The proximate constraint on these countries’ employment and output arises not because of shortage of foodgrains but because of a shortage of demand, including for foodgrains, owing to the limited purchasing power in the hands of the working people. This is not alleviated through larger state expenditure, unlike under the earlier dirigiste regime, because of the opposition of international finance capital to larger fiscal deficits and to larger taxes on the rich (which are the only means of financing state expenditure that would raise aggregate demand).

This finance-imposed constraint on state expenditure is sometimes passed off as an objective constraint arising from an absolute scarcity of fiscal resources. This is completely wrong. There cannot possibly be a shortage of fiscal resources in a demand-constrained system. In a demand-constrained system, even if state expenditure is financed entirely through a fiscal deficit, this can have no inflationary consequences, since the economy has unutilised resources. 

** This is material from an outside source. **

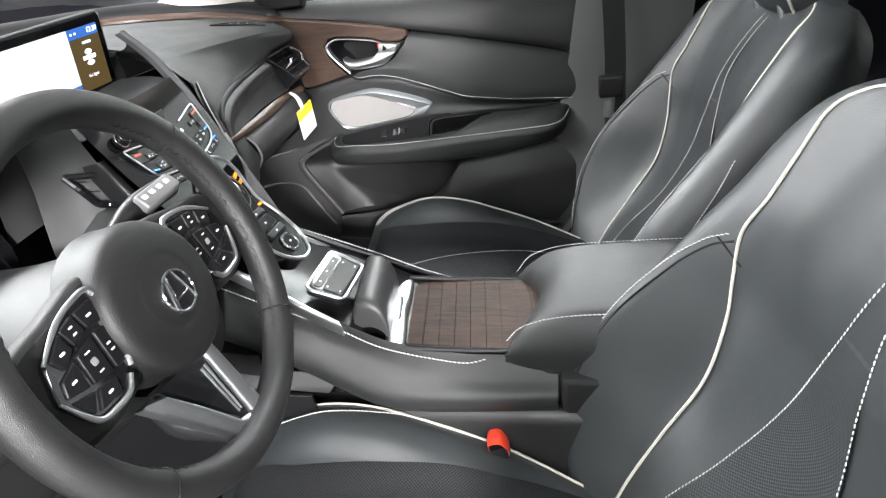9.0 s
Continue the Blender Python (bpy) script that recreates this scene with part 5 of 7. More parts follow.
skin("driver_dash_face", [[(-0.70, 0.71, 1.10), (-0.65, 0.715, 1.065), (-0.575, 0.718, 1.03), (-0.53, 0.715, 1.012), (-0.33, 0.72, 0.99), (-0.20, 0.72, 1.0), (-0.085, 0.69, 1.06)],
                          [(-0.70, 0.66, 1.055), (-0.62, 0.675, 1.05), (-0.53, 0.695, 1.045), (-0.46, 0.70, 1.02), (-0.33, 0.70, 0.98), (-0.20, 0.695, 0.99), (-0.085, 0.675, 1.05)],
                          [(-0.72, 0.64, 0.97), (-0.62, 0.655, 0.965), (-0.53, 0.675, 0.955), (-0.44, 0.685, 0.945), (-0.33, 0.685, 0.93), (-0.20, 0.66, 0.94), (-0.08, 0.63, 0.97)],
                          [(-0.72, 0.635, 0.94), (-0.62, 0.65, 0.93), (-0.53, 0.67, 0.92), (-0.44, 0.68, 0.91), (-0.33, 0.68, 0.89), (-0.20, 0.65, 0.89), (-0.08, 0.60, 0.89)],
                          [(-0.72, 0.67, 0.84), (-0.62, 0.68, 0.82), (-0.53, 0.69, 0.82), (-0.44, 0.70, 0.81), (-0.33, 0.70, 0.79), (-0.20, 0.68, 0.79), (-0.09, 0.62, 0.80)],
                          [(-0.72, 0.78, 0.78), (-0.62, 0.80, 0.76), (-0.53, 0.82, 0.75), (-0.44, 0.84, 0.74), (-0.33, 0.84, 0.73), (-0.20, 0.84, 0.73), (-0.11, 0.75, 0.70)]], PLASTIC_SOFT, dash, nu=50, nv=30, label="black driver's dash face")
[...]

True, a fiscal deficit has the effect of putting profits in the hands of capitalists and thereby increasing the inequality in wealth distribution (since a part of these profits are saved and add to the capitalists’ wealth). To keep this inequality in check, these additional profits arising from larger state expenditure have to be taxed away (in which case there is no rise in the fiscal deficit); but such a profit tax-financed state expenditure would still leave post-tax profits exactly where they were before state expenditure increased. Larger state expenditure, in other words, would simply use up the unutilised resources that exist in the economy without reducing anyone’s share. The existence of such unutilised resources means in effect that one can get “something for nothing”.

A demand-constrained system cannot possibly have a shortage of fiscal resources for financing larger state expenditure. To suggest otherwise amounts to diverting attention away from the role of international finance capital. It amounts to taking the constraint imposed by international finance capital as an absolute constraint.